[The exercise]
Quote every line as written. Omit pictures.

[Material]

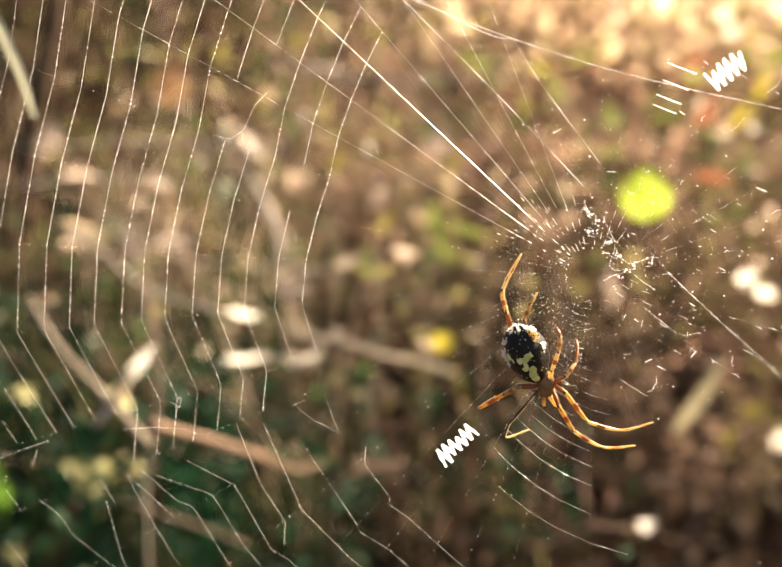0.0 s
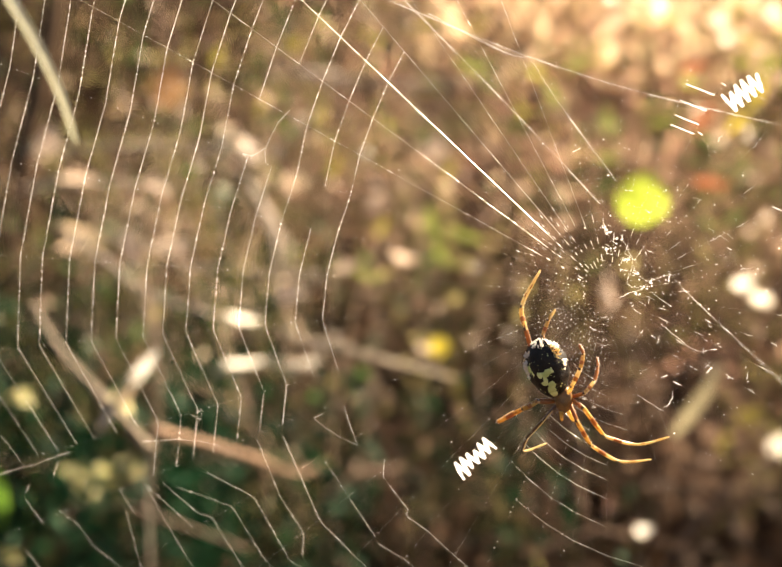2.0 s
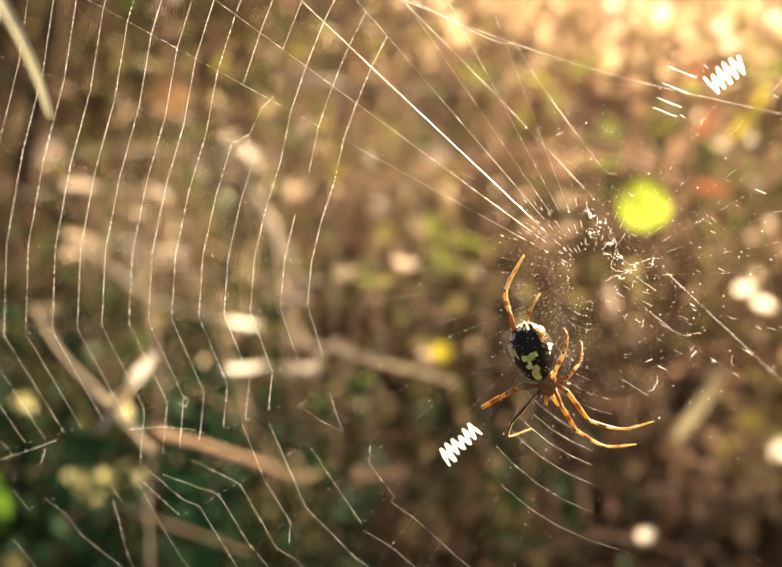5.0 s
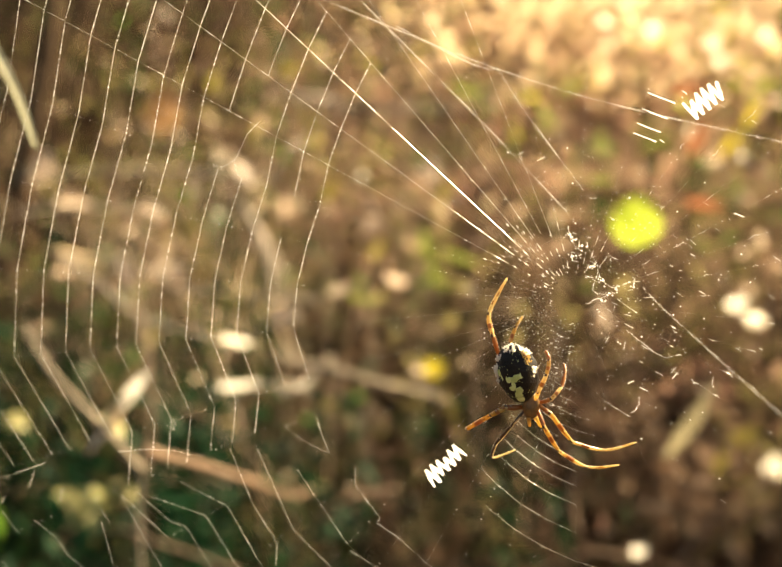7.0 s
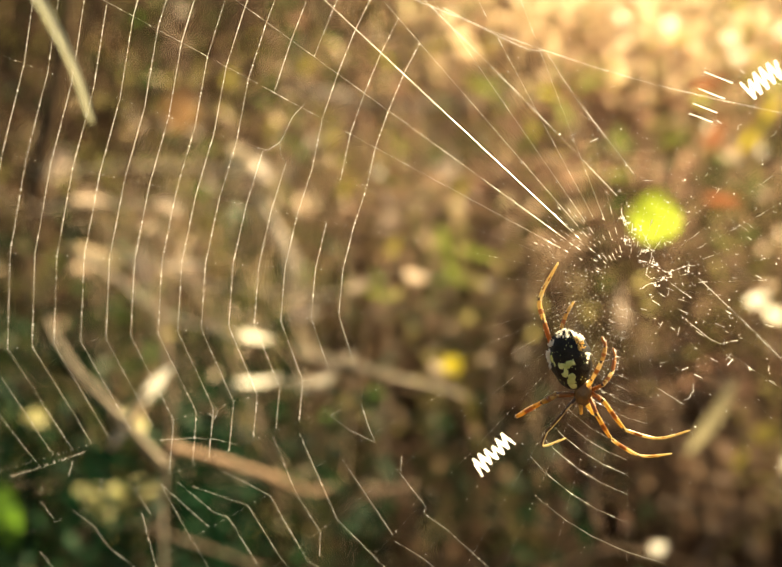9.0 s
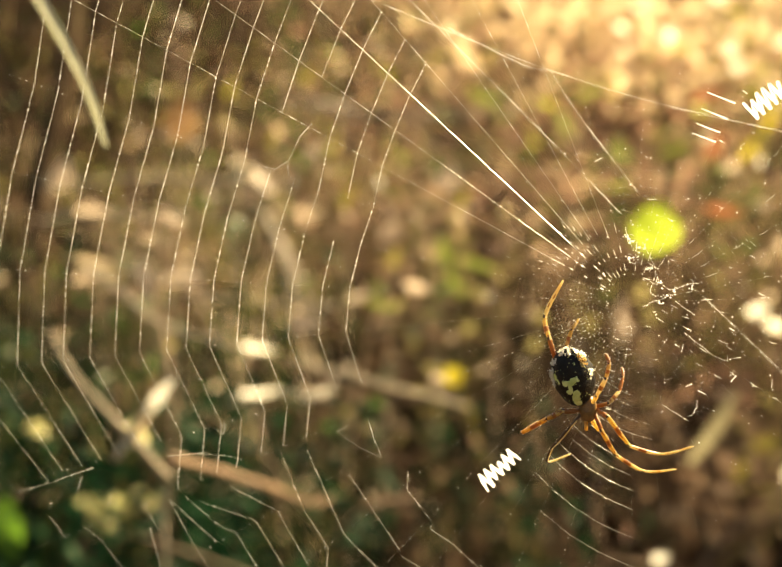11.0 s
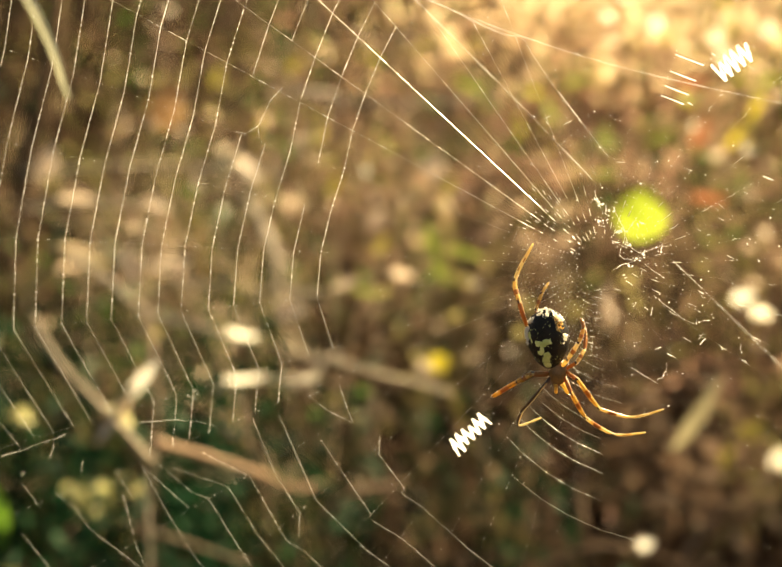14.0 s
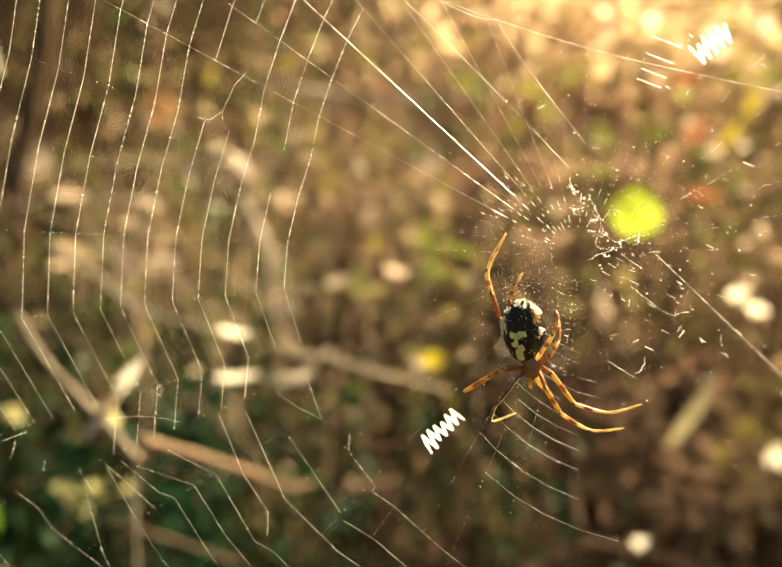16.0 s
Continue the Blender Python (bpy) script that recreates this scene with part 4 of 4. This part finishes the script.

[In response]
0.0 s
2.0 s
5.0 s
7.0 s
9.0 s
11.0 s
14.0 s
16.0 s
Continue the Blender Python (bpy) script that recreates this scene with part 4 of 4. This part finishes the script.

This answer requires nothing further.